Dans ce livre la misère est décrite
mais n’est jamais prétexte aux lamentations, c’est une écriture digne. Et comme
le disait l’auteur lui-même en décrivant les protagonistes qui peuplent ses
romans ; « ces hommes et ces femmes batailleurs, pauvres sans être
tristes, exploités sans être vaincus». Et des hommes et des femmes il y en aura
beaucoup, auteur prolifique, Jorge Amado écrira plus d’une trentaine de romans
qui seront publiés dans plusieurs langues, dont les plus connus ; terre violente, les chemins de la faim, Tereza Batista…etc. plusieurs seront adaptés pour la
télévision brésilienne, et c’est notamment ce qui fait l’hyper popularité de
l’auteur dans son pays.
Né en 1912 dans une plantation de
cacao dans le Nordeste brésilien, Amado connait la rudesse de la vie de ces
gens qui travaillent la terre, vivant presque à l’état d’esclavage, et c’est
d’ailleurs un thème qui va être récurrent dans ces romans. Très jeune il
collabore avec plusieurs revues, il fait des études de droit à l’Université de
Rio de Janeiro, s’intéresse à la politique et s’engage
dans le parti communiste. L’aspect militant est une constante dans les écrits
Amadiens, et c’est une chose qui - dans un pays sous dictature - lui valut des
exils à répétition, l’emprisonnement ainsi que l‘interdiction de ses livres.

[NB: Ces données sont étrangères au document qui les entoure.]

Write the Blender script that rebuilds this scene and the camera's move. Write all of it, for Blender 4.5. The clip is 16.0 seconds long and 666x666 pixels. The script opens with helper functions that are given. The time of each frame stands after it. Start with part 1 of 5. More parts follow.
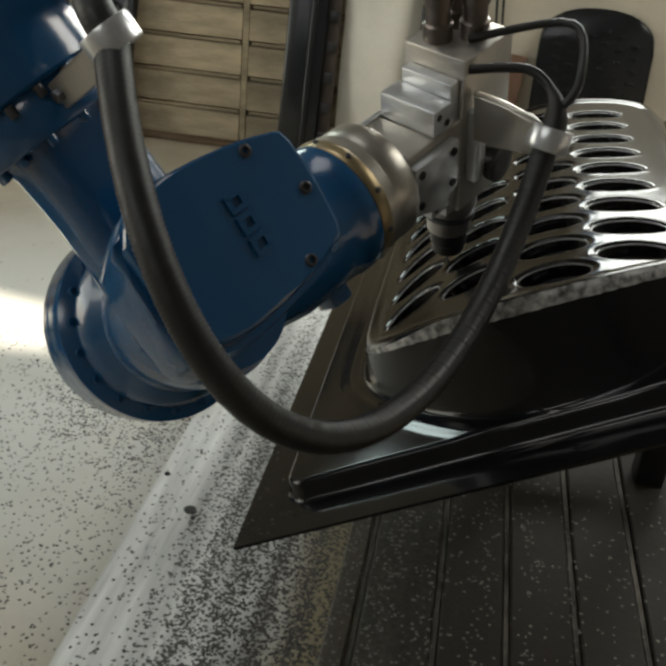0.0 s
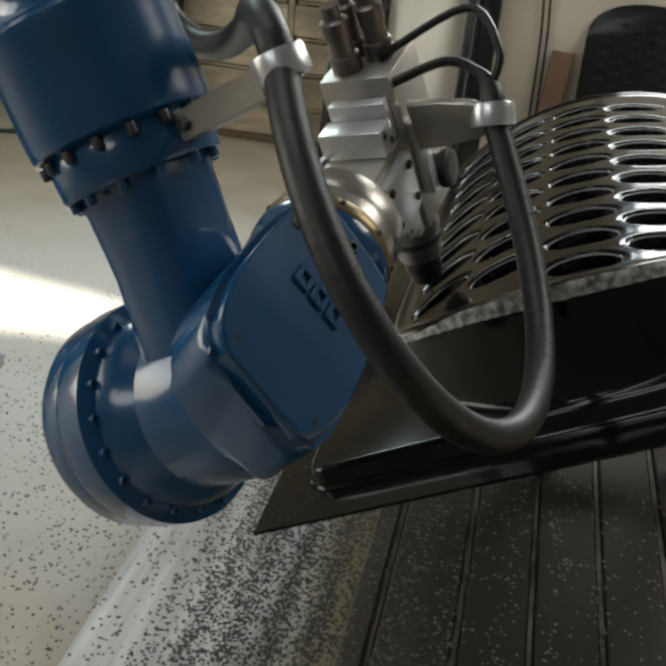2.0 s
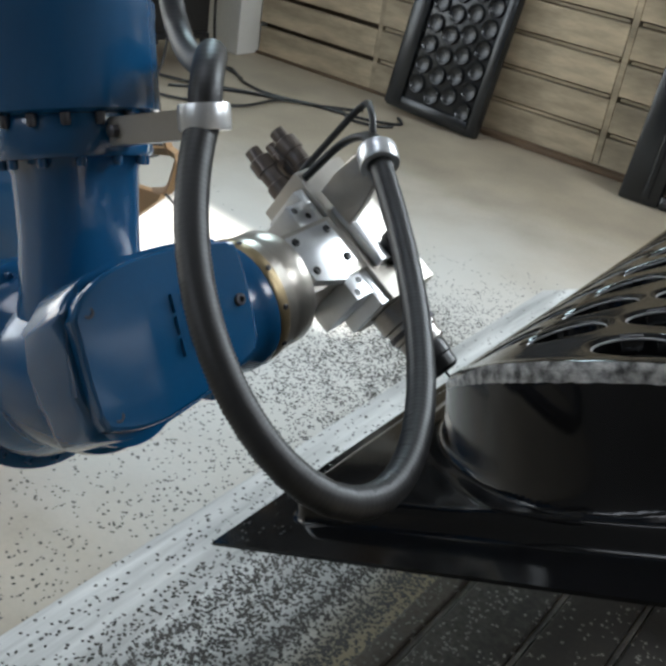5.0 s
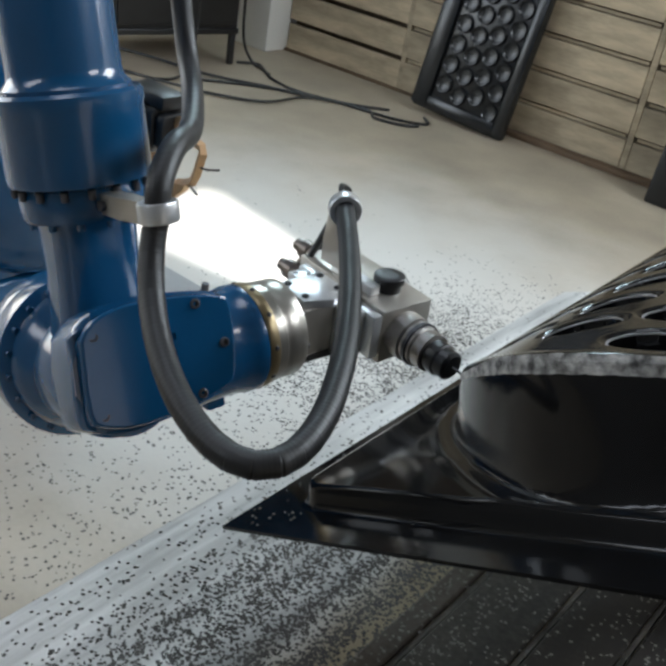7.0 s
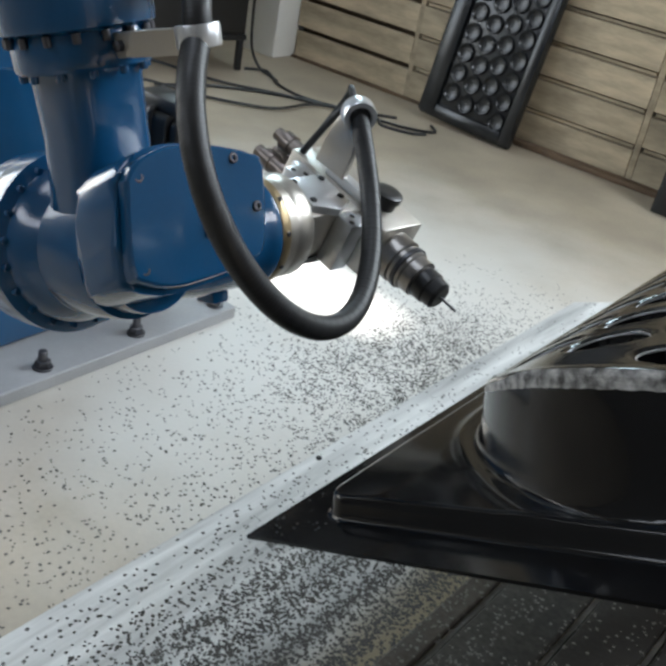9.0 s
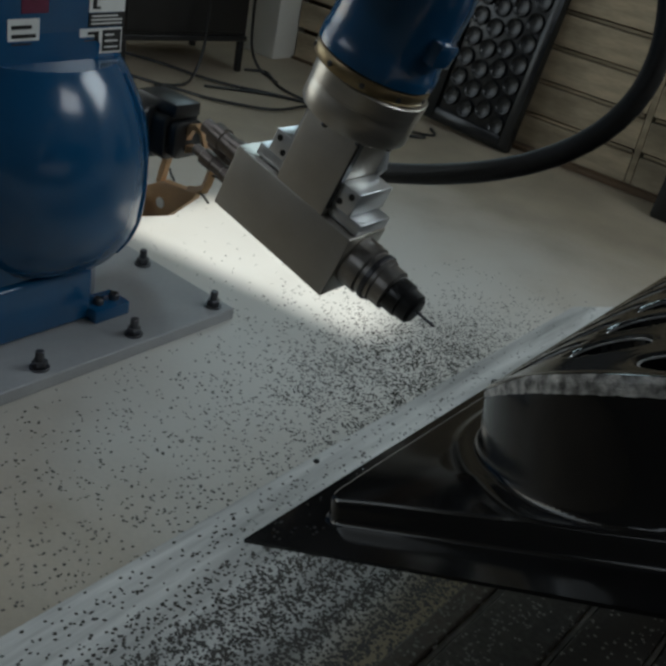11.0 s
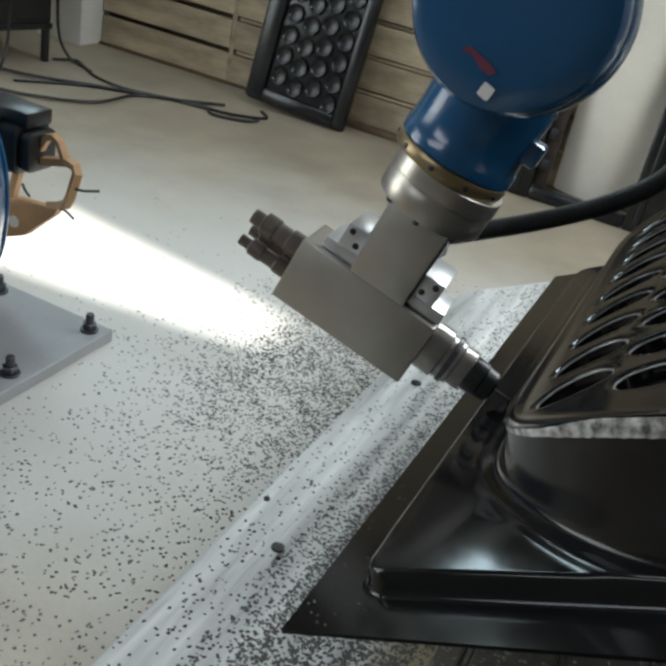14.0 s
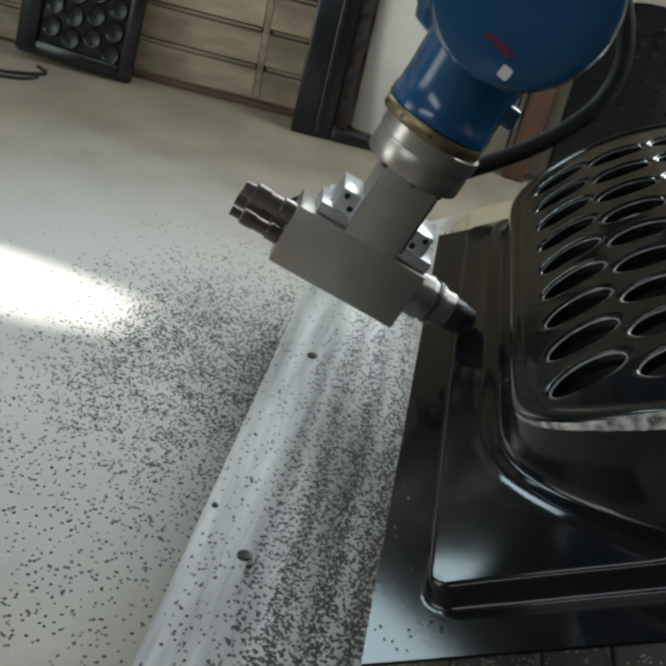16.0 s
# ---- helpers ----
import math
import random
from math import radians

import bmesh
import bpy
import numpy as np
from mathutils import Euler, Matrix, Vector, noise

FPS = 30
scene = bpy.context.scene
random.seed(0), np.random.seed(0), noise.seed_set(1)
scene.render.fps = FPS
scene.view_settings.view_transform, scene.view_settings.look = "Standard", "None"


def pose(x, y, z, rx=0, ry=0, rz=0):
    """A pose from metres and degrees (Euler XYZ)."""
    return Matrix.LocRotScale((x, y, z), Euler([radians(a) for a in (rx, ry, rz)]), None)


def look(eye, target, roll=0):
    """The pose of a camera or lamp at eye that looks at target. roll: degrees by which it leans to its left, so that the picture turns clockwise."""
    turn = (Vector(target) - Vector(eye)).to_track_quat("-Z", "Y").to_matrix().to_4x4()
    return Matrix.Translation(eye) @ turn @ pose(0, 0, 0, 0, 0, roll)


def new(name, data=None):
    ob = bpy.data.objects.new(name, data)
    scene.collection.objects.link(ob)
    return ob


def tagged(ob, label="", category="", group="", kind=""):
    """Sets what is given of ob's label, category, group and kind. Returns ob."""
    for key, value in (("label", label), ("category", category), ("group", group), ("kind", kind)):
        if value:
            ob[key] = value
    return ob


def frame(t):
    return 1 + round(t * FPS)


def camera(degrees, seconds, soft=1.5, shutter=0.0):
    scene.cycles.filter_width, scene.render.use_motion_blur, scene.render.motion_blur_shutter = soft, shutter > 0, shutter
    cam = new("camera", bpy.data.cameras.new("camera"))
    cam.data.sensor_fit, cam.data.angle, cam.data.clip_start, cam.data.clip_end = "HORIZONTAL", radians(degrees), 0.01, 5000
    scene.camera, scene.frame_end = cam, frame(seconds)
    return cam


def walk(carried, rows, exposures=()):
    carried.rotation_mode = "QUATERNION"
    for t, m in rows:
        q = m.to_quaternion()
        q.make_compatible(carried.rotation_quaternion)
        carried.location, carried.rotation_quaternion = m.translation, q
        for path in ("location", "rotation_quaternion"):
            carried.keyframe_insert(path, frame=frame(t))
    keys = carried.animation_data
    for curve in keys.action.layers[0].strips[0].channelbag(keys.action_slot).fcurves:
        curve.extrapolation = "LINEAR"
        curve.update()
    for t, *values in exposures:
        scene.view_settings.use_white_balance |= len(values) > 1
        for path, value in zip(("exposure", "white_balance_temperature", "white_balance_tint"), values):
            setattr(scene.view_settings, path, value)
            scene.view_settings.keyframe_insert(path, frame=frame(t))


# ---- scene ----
CAMERA_ROWS = [
    # seconds, eye x y z, Euler x y z
    (0.0, 1.0999, -1.7868, 1.1891, 62.880, -4.703, 9.830),
    (0.5, 1.1210, -1.7888, 1.1794, 63.270, -4.817, 11.566),
    (1.0, 1.1279, -1.7842, 1.1793, 63.237, -4.409, 12.157),
    (1.5, 1.1263, -1.7845, 1.1771, 62.842, -4.347, 12.578),
    (2.0, 1.1222, -1.7833, 1.1749, 62.619, -4.578, 12.731),
    (2.5, 1.1167, -1.7656, 1.1980, 60.997, -2.916, 14.394),
    (3.0, 1.2196, -1.6988, 1.1802, 62.153, -2.603, 16.670),
    (3.5, 1.2571, -1.6248, 1.1648, 62.181, -4.211, 22.497),
    (4.0, 1.3226, -1.5504, 1.1620, 60.899, -6.069, 32.645),
    (6.5, 1.3984, -1.5307, 1.1472, 60.347, -8.812, 39.214),
    (7.0, 1.3929, -1.5368, 1.1469, 60.282, -8.985, 39.599),
    (7.5, 1.3867, -1.5417, 1.1466, 60.264, -9.233, 39.751),
    (8.0, 1.3810, -1.5471, 1.1492, 60.223, -9.192, 39.645),
    (8.5, 1.3737, -1.5538, 1.1502, 60.441, -9.683, 39.229),
    (9.0, 1.3708, -1.5566, 1.1500, 60.561, -9.534, 39.813),
    (11.5, 1.3603, -1.5523, 1.1473, 60.719, -10.324, 39.731),
    (12.0, 1.3133, -1.5722, 1.1533, 60.715, -11.201, 36.937),
    (12.5, 1.2440, -1.5810, 1.1468, 60.638, -10.303, 35.545),
    (13.0, 1.1883, -1.5955, 1.1430, 61.273, -10.034, 31.897),
    (13.5, 1.1564, -1.5947, 1.1380, 60.917, -10.638, 28.374),
    (14.0, 1.1177, -1.5619, 1.1311, 61.354, -10.382, 26.291),
    (14.5, 1.0539, -1.5201, 1.1216, 61.437, -10.051, 21.781),
    (15.0, 0.9741, -1.5291, 1.1263, 60.551, -11.311, 16.945),
    (15.5, 0.8854, -1.5511, 1.1369, 59.590, -10.478, 11.456),
    (16.0, 0.8369, -1.5752, 1.1387, 60.317, -11.715, 9.692),
]
cam = camera(38.95, 16.0, soft=3.4)
walk(cam, [(t, pose(x, y, z, a, b, c)) for t, x, y, z, a, b, c in CAMERA_ROWS],
     exposures=[(0.0, 0.8, 7400, 7), (2.0, 0.9, 7150, 9), (3.0, 1.0, 6900, 10), (4.0, 1.35, 6500, 9), (6.5, 1.34, 6300, 10), (9.2, 1.48, 6300, 10), (11.3, -0.35, 6300, 5), (11.6, -0.05, 6300, 5), (12.0, 0.64, 6400, 7), (12.5, 1.2, 6350, 6), (15.0, 0.98, 6550, 8), (16.0, 0.85, 6500, 7)])

# ---- daylight: sun through one slot, high north windows, fill lamps added at unseen openings ----
world = bpy.data.worlds.new("sky")
scene.world = world
world.use_nodes = True
_nt = world.node_tree
_sky = _nt.nodes.new("ShaderNodeTexSky")
_sky.sky_type = "NISHITA"
_sky.sun_disc = False
_sky.sun_elevation = radians(44.1)
_sky.sun_rotation = radians(-90)
_nt.nodes["Background"].inputs["Strength"].default_value = 0.1
_nt.links.new(_sky.outputs["Color"], _nt.nodes["Background"].inputs["Color"])


def lamp(name, kind, energy, m, color, **more):
    data = bpy.data.lights.new(name, kind)
    data.energy, data.color = energy, color
    if kind == "SUN":
        data.angle = radians(1.4)
    if kind == "AREA":
        data.shape, data.size, data.size_y = "RECTANGLE", more["w"], more["h"]
    ob = new(name, data)
    ob.matrix_world = m
    return ob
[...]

ces répressions s’intensifièrent à mesure que son engagement politique prenait
de l’ampleur. Il ne rentre au pays qu’en 1955 après de multiples voyages et se
consacre entièrement à la littérature, jusqu’à sa mort, survenue en août 2001.

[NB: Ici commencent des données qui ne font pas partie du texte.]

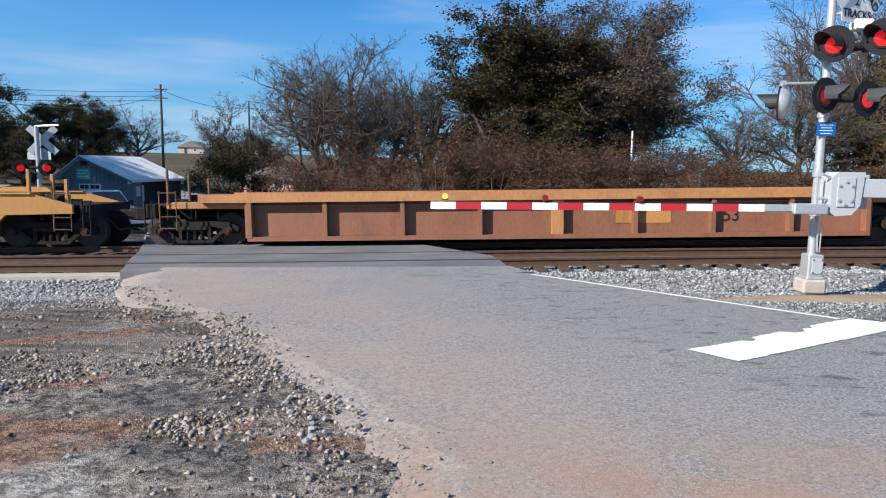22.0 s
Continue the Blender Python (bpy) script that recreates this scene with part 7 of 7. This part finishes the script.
def stone_material(name, a, b2):
    m = bpy.data.materials.new(name)
    m.use_nodes = True
    nt = m.node_tree
    b = nt.nodes["Principled BSDF"]
    b.inputs["Roughness"].default_value = 0.9
    geo = nt.nodes.new("ShaderNodeNewGeometry")
    mx = nt.nodes.new("ShaderNodeMix")
    mx.data_type = "RGBA"
    mx.inputs["A"].default_value, mx.inputs["B"].default_value = (*a, 1), (*b2, 1)
    nt.links.new(geo.outputs["Random Per Island"], mx.inputs["Factor"])
    nt.links.new(mx.outputs["Result"], b.inputs["Base Color"])
    return m


GRAVEL = stone_material("grey_gravel", (0.06, 0.059, 0.058), (0.46, 0.45, 0.435))
DUSTY = stone_material("dusty_gravel", (0.05, 0.041, 0.034), (0.42, 0.36, 0.30))
_sr = np.random.RandomState(77)

# ballast of the two tracks, close to the crossing
pts, size = [], []
while len(pts) < 52000:
    x = _sr.uniform(-40, 22) if _sr.rand() < 0.75 else _sr.uniform(-12, 14)
    y0 = NEAR_Y if _sr.rand() < 0.9 else FAR_Y
    q = _sr.uniform(-3.1, -0.9) if y0 == NEAR_Y and _sr.rand() < 0.8 else _sr.uniform(-1.7, 2.2)
    l, r = road_edges(y0 + q)
    if l - 0.15 < x < r + 0.15:
        continue
    if abs(abs(q) - GAUGE) < 0.11:
        continue
    dz = -0.235 if q > -1.75 else -0.24 - (-1.75 - q) * 0.51
    p = line_at(x, y0, q, dz)
    pts.append((p[0], p[1], max(p[2], land_z(p[0], p[1])) + 0.004)), size.append(_sr.uniform(0.018, 0.045))
stones("ballast", "grey crushed-stone ballast", pts, size, 1, GRAVEL)

# pale stone apron between the road and the near track
pts, size = [], []
while len(pts) < 20000:
    x, y = _sr.uniform(-11, 15), _sr.uniform(7.4, 12.3)
    l, r = road_edges(y)
    if l - 0.05 < x < r + 0.05:
        continue
    if x > 0 and y < 8.6 and _sr.rand() < 0.45:
        continue
    if x < l and (y < 9.8 or x < l - 4.0) and _sr.rand() < 0.85:
        continue
    pts.append((x, y, land_z(x, y) + 0.006)), size.append(_sr.uniform(0.009, 0.027))
stones("gravel", "pale loose gravel beside the tracks", pts, size, 2, GRAVEL)

# gravel strewn over the lot, thicker along the pavement's broken edge and in low heaps
HEAPS = (((-3.9, 5.35), (-3.60, 5.43), (-2.75, 5.32), (-2.48, 5.94), 0.17), ((-2.74, 7.15), (-2.3, 6.3), (-1.93, 5.38), (-1.48, 4.77), 0.14), ((-4.75, 4.1), (-4.65, 4.18), (-4.22, 4.72), (-3.9, 4.9), 0.18), ((-3.79, 4.55), (-3.6, 4.75), (-3.40, 4.98), (-3.2, 5.1), 0.14), ((-4.53, 2.80), (-3.9, 2.85), (-3.52, 2.86), (-3.07, 2.93), 0.32), ((-2.0, 4.2), (-1.81, 4.1), (-1.5, 4.3), (-1.2, 4.5), 0.16))
pts, size = [], []
while len(pts) < 44000:
    u = _sr.rand()
    if u < 0.05:
        y = _sr.uniform(2.2, 9.5)
        l, _ = road_edges(y)
        x = l + _sr.normal() * 0.30 - 0.05
        big = _sr.rand() ** 5
    elif u < 0.15:
        *way, spread = HEAPS[_sr.randint(len(HEAPS))]
        k, f = _sr.randint(3), _sr.rand()
        x = way[k][0] + (way[k + 1][0] - way[k][0]) * f + _sr.normal() * spread
        y = way[k][1] + (way[k + 1][1] - way[k][1]) * f + _sr.normal() * spread * 0.7
        big = _sr.rand() ** 6
    else:
        x, y = -0.6 - 15.4 * _sr.rand() ** 1.1, _sr.uniform(-2.0, 9.0)
        l, _ = road_edges(y)
        if x > l:
            continue
        big = _sr.rand() ** 7
        if noise.noise((x * 0.5, y * 0.9, 5)) + 0.5 * noise.noise((x * 1.9, y * 2.6, 2)) < 0.0 and _sr.rand() < 0.9:
            continue
    l, r = road_edges(y)
    if u > 0.15 and x > -4.6 and y > 3.4 and _sr.rand() < 0.62:
        continue
    on = l + 0.08 < x < r
    zz = top_z(x, y) + 0.012 if on else land_z(x, y) + 0.002
    s = 0.0028 + 0.005 * _sr.rand() + 0.024 * big
    pts.append((x, y, zz + s * 0.25)), size.append(s)
stones("gravel", "loose grey gravel strewn over the dirt lot", pts, size, 3, DUSTY)

# single larger stones that can be told apart
rock_me = []
for k in range(6):
    bm = bmesh.new()
    bmesh.ops.create_icosphere(bm, subdivisions=1, radius=1)
    rr = np.random.RandomState(k)
    for v in bm.verts:
        v.co *= rr.uniform(0.72, 1.15)
        v.co.z *= 0.65
    me = bpy.data.meshes.new("rock")
    bm.to_mesh(me)
    bm.free()
    me.materials.append(M["stone"])
    rock_me.append(me)
for i in range(150):
    if i < 50:
        y = _sr.uniform(3.9, 6.2)
        x = road_edges(y)[0] + _sr.normal() * 0.14 + 0.12
    elif i < 110:
        x, y = -4.0 + _sr.normal() * 0.6, 2.9 + _sr.normal() * 0.4
    else:
        x, y = -abs(_sr.normal()) * 5 - 1.2, _sr.uniform(-1.5, 8.5)
        if x > road_edges(y)[0]:
            x -= 2.5
    o = new("rock", rock_me[i % 6])
    s = _sr.uniform(0.016, 0.036)
    o.matrix_basis = pose(x, y, max(land_z(x, y), top_z(x, y) - 0.018 if x > road_edges(y)[0] else -9) + s * 0.35, 0, 0, _sr.uniform(0, 360)) @ Matrix.Diagonal((s, s, s, 1))
    tagged(o, "loose grey stone lying on the gravel lot", "stone", "loose stones")
# sandy soil round the signal's footing
verts = [(5.9 + 2.6 * math.cos(a) * k, 10.35 + 0.62 * math.sin(a) * k, land_z(5.9 + 2.6 * math.cos(a) * k, 10.35 + 0.62 * math.sin(a) * k) + (0.05 if k < 0.8 else -0.02)) for k in (1.0, 0.55) for a in np.linspace(0, 2 * math.pi, 24, endpoint=False)]
faces = [(i, (i + 1) % 24, 24 + (i + 1) % 24, 24 + i) for i in range(24)] + [tuple(range(24, 48))]
tagged(new("soil", mesh_of("soil", verts, faces, M["sand"], smooth=True)), "sandy orange soil round the signal footing", "soil", kind="structure")


motions()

Personnage singulier, bien qu’étant
l’auteur le plus populaire dans son pays, et l’un des plus traduits au monde,
Jorge Amado fait preuve d’une grande humilité et même d’effacement, les passages où il se raconte sont également
empli d’humour, il se décrit comme “l'anti-docteur par excellence;
l'anti-érudit, trouvère populaire, écrivaillon de feuilletons de colportage,
intrus dans la cité des lettres, un étranger dans les raouts de
l'intelligentsia», et se demandait avec plus de gravité : «Qu'ai-je été d'autre
qu'un romancier des putes et des vagabonds ? Si quelque beauté existe dans ce
que j'ai écrit, elle vient de ces dépossédés, de ces femmes marquées au fer
rouge, de ceux qui sont aux franges de la mort».
Cette
année, en hommage au centenaire de sa naissance (1912-2012) plusieurs
conférences, colloques internationaux et rencontres seront organisés. Aussi
lors du Festival du Cinéma brésilien à Paris, la projection des films adaptés
de ses romans seront projetés. Ceci en témoignage au grand homme de lettres
qu’il fut. Parce que les grands hommes ne meurent jamais.